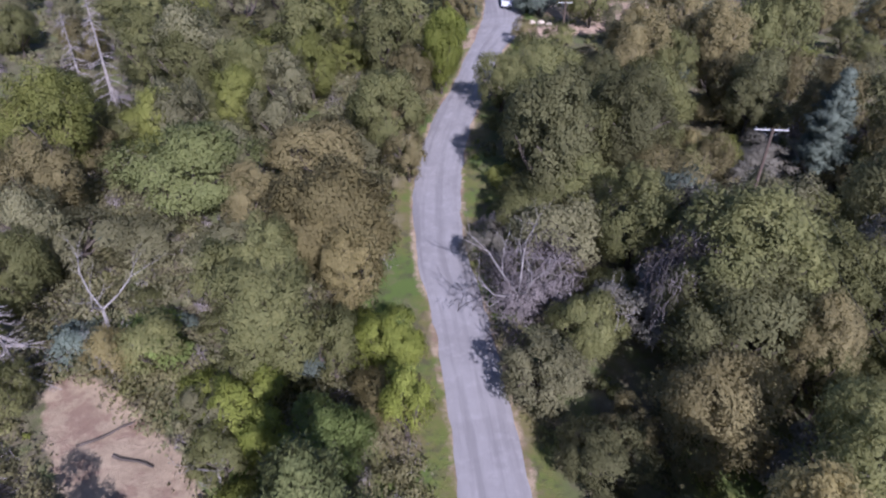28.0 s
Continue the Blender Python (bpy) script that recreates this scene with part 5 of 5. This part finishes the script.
brush_rng = random.Random(21)
made = {"O": 0, "G": 0, "S": 0, "B": 0, "D": 0, "L": 0, "Y": 0, "T": 0}
taken = [(x, y, r * 0.55) for x, y, r in TREES]


def in_view(x, y):
    """The strip of country along the flight."""
    if not (-45 < x < 173 and 15 < y < 278):
        return False
    return (y < 120 and x < 95 + y * 0.3) or (y >= 105 and 5 < x < 172)


tries = 0
while sum(made.values()) < 560 and tries < 20000:
    tries += 1
    x, y = brush_rng.uniform(-45, 172), brush_rng.uniform(18, 277)
    r = brush_rng.uniform(0.8, 2.3)
    if not in_view(x, y) or open_ground(x, y) > 0.45 or any((x - a) ** 2 + (y - b) ** 2 < (q + r * 0.75) ** 2 for a, b, q in taken):
        continue
    kind = brush_rng.choices("OGSBDLYT", (17, 26, 15, 12, 20, 5, 5, 7))[0]
    h = r * brush_rng.uniform(1.0, 1.7)
    if kind in "OGBT" and brush_rng.random() < 0.6:
        r, h = r * 1.25 + 0.4, r * brush_rng.uniform(2.2, 3.2) + 1.2
    taken.append((x, y, r * 0.7))
    made[kind] += 1
    put_tree(kind, x, y, h if kind in "OGBT" else min(h, 3.3), r)


def scatter(name, label, category, colour, count, reach, per, size, lo, hi, seed, slim=0.55, grow=0.8):
    """Countless low plants in one object: tufts of leaves where the ground's openness lies between lo and hi."""
    g = np.random.default_rng(seed)
    pts, nrm = [], []
    n = 0
    while n < count:
        x, y = g.uniform(reach[0], reach[1]), g.uniform(reach[2], reach[3])
        if not lo <= open_ground(x, y) <= hi or (lo < 0.5 and not in_view(x, y)):
            n += 0.05
            continue
        n += 1
        r, h = g.uniform(0.4, 1.5) * grow, g.uniform(0.3, 1.3) * grow
        d = g.normal(0, 1, (per, 3))
        d[:, 2] = np.abs(d[:, 2])
        d /= np.linalg.norm(d, axis=1)[:, None]
        p = d * np.array([r, r, h]) * g.uniform(0.5, 1.1, per)[:, None] + np.array([x, y, 0])
        p[:, 2] += ground(p[:, 0], p[:, 1])
        pts.append(p)
        nrm.append(d)
    v = leaves(np.concatenate(pts), np.concatenate(nrm), size, size * slim, 0.3, 1.4 if slim < 0.2 else 0.5)
    ob = new(name, mesh_of(name, v, LEAF[colour]))
    tagged(ob, label, category, kind="stuff")


WIDE = (-45, 170, 18, 277)
scatter("undergrowth", "low tangled grey-green brush between the trees", "undergrowth", "G", 3000, WIDE, 90, 0.17, -1, 0.4, 1)
scatter("undergrowth", "low olive brush between the trees", "undergrowth", "O", 2300, WIDE, 90, 0.17, -1, 0.4, 2)
scatter("dry_brush", "low tangle of grey dry twigs between the trees", "undergrowth", "D", 1200, WIDE, 70, 0.32, -1, 0.4, 3, 0.07)
SLOPE = (46, 84, 118, 218)
scatter("undergrowth", "tall tangled olive brush on the slope beside the lane", "undergrowth", "R", 800, SLOPE, 110, 0.16, -1, 0.45, 11, 0.55, 1.5)
scatter("undergrowth", "grey-green brush on the slope beside the lane", "undergrowth", "G", 700, SLOPE, 110, 0.16, -1, 0.45, 12, 0.55, 1.5)
scatter("dry_brush", "tangle of grey dry twigs on the slope beside the lane", "undergrowth", "D", 350, SLOPE, 80, 0.34, -1, 0.45, 13, 0.07, 1.3)
scatter("weeds", "fresh green weeds along the lane and meadow", "weeds", "L", 500, WIDE, 70, 0.11, 0.35, 0.6, 4, 0.4, 0.6)
scatter("meadow_tufts", "scattered grass tufts and weeds in the meadow", "grass", "Y", 700, (-42, 8, 20, 62), 14, 0.11, 0.55, 0.8, 5, 0.3, 0.35)
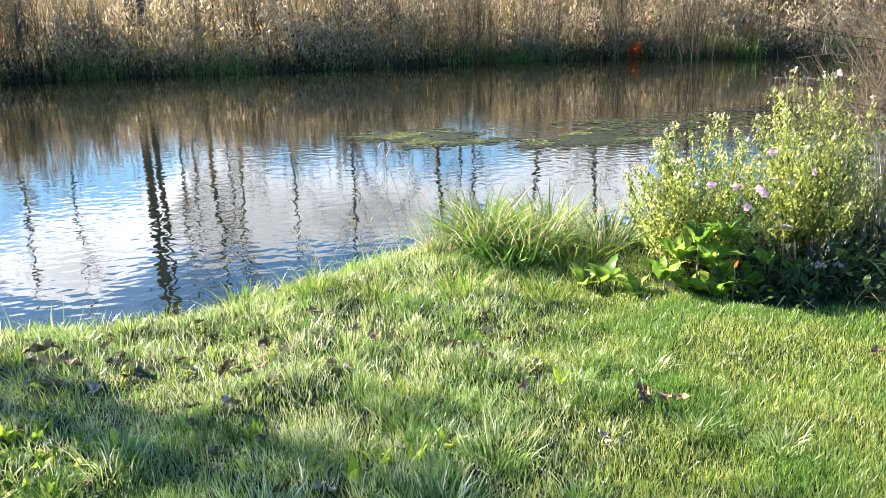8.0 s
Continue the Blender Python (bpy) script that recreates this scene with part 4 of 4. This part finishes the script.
def mallow(x, y, h, wide, stems, seed, flowers):
    r = np.random.default_rng(seed)
    root = new("mallow_bush")
    root.location = stand(x, y)
    leaves, tips = [], []
    for i in range(stems):
        a = r.uniform(0, 6.28)
        q = math.sqrt(r.random())
        hh = h * (1 - 0.5 * q ** 2) * r.uniform(0.55, 1.0)
        s = np.linspace(0, 1, 8)
        d = np.array([math.cos(a), math.sin(a)])
        path = np.stack([d[0] * wide * q * (0.15 + 0.85 * s ** 0.8), d[1] * wide * q * (0.15 + 0.85 * s ** 0.8), -0.03 + hh * s], 1) + r.normal(0, 0.014, (8, 3)) * s[:, None]
        v, t = tube(path, 0.007 * (1 - 0.75 * s) + 0.001, 5)
        part("stem", mesh_tris("stem", v, t, M_MALLOW_STEM, True), root)
        tips.append(path[-1])
        n = 320
        u = r.random(n) ** 0.7
        base = np.stack([np.interp(u, s, path[:, k]) for k in range(3)], 1)
        b = r.uniform(0, 6.28, n)
        reach = (r.uniform(0.01, 0.12, n) * (1.15 - 0.75 * u))
        base += np.stack([np.cos(b) * reach, np.sin(b) * reach, reach * r.uniform(0.0, 0.8, n)], 1)
        leaves.append(discs(base, (0.003 + 0.0095 * r.random(n) ** 1.5) * (1.45 - 0.7 * u), 1.1, seed * 50 + i, 5))
        m = 14
        u = r.random(m)
        base = np.stack([np.interp(u, s, path[:, k]) for k in range(3)], 1)
        leaves.append(blades(base, 0.12 * (1.2 - u * 0.8), 0.003, r.uniform(0, 6.28, m), r.uniform(0.4, 0.9, m), 0.1, 2))
    v, t = join(leaves)
    part("foliage", mesh_tris("foliage", v, t, M_MALLOW), root, "small yellowish green mallow leaves")["kind"] = "stuff"
    cap = []
    for p in tips:
        m = 9
        cap.append(discs(p + r.normal(0, 0.012, (m, 3)), r.uniform(0.006, 0.013, m), 0.9, int(r.integers(1000)), 5))
    v, t = join(cap)
    part("seed_head", mesh_tris("seed_head", v, t, M_STRAW), root, "pale dry buds at the stem tips")["kind"] = "stuff"
    for fx, fy, fz in flowers:
        pet = []
        for k in range(5):
            a = 6.283 * k / 5
            pet.append(discs(np.array([[math.cos(a) * 0.014, math.sin(a) * 0.014, 0.004]]), np.array([0.015]), 0.25, seed + k, 7))
        v, t = join(pet)
        ob = part("flower", mesh_tris("flower", v, t, M_PINK), root, "pink mallow flower")
        ob.matrix_basis = Matrix.Translation((fx, fy, fz)) @ Matrix.Rotation(radians(60 + 20 * r.random()), 4, "X") @ Matrix.Rotation(r.uniform(-0.6, 0.6), 4, "Y")
    return tagged(root, "bushy mallow with yellowing leaves and pink flowers", "bush", "mallow bushes")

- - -

▸ **Aim**
Set down word for word the lines from the first entry through the line with "taken = [(x, y, r", both included, omitting pictures.

▸ **Output**
28.0 s
Continue the Blender Python (bpy) script that recreates this scene with part 5 of 5. This part finishes the script.
brush_rng = random.Random(21)
made = {"O": 0, "G": 0, "S": 0, "B": 0, "D": 0, "L": 0, "Y": 0, "T": 0}
taken = [(x, y, r * 0.55) for x, y, r in TREES]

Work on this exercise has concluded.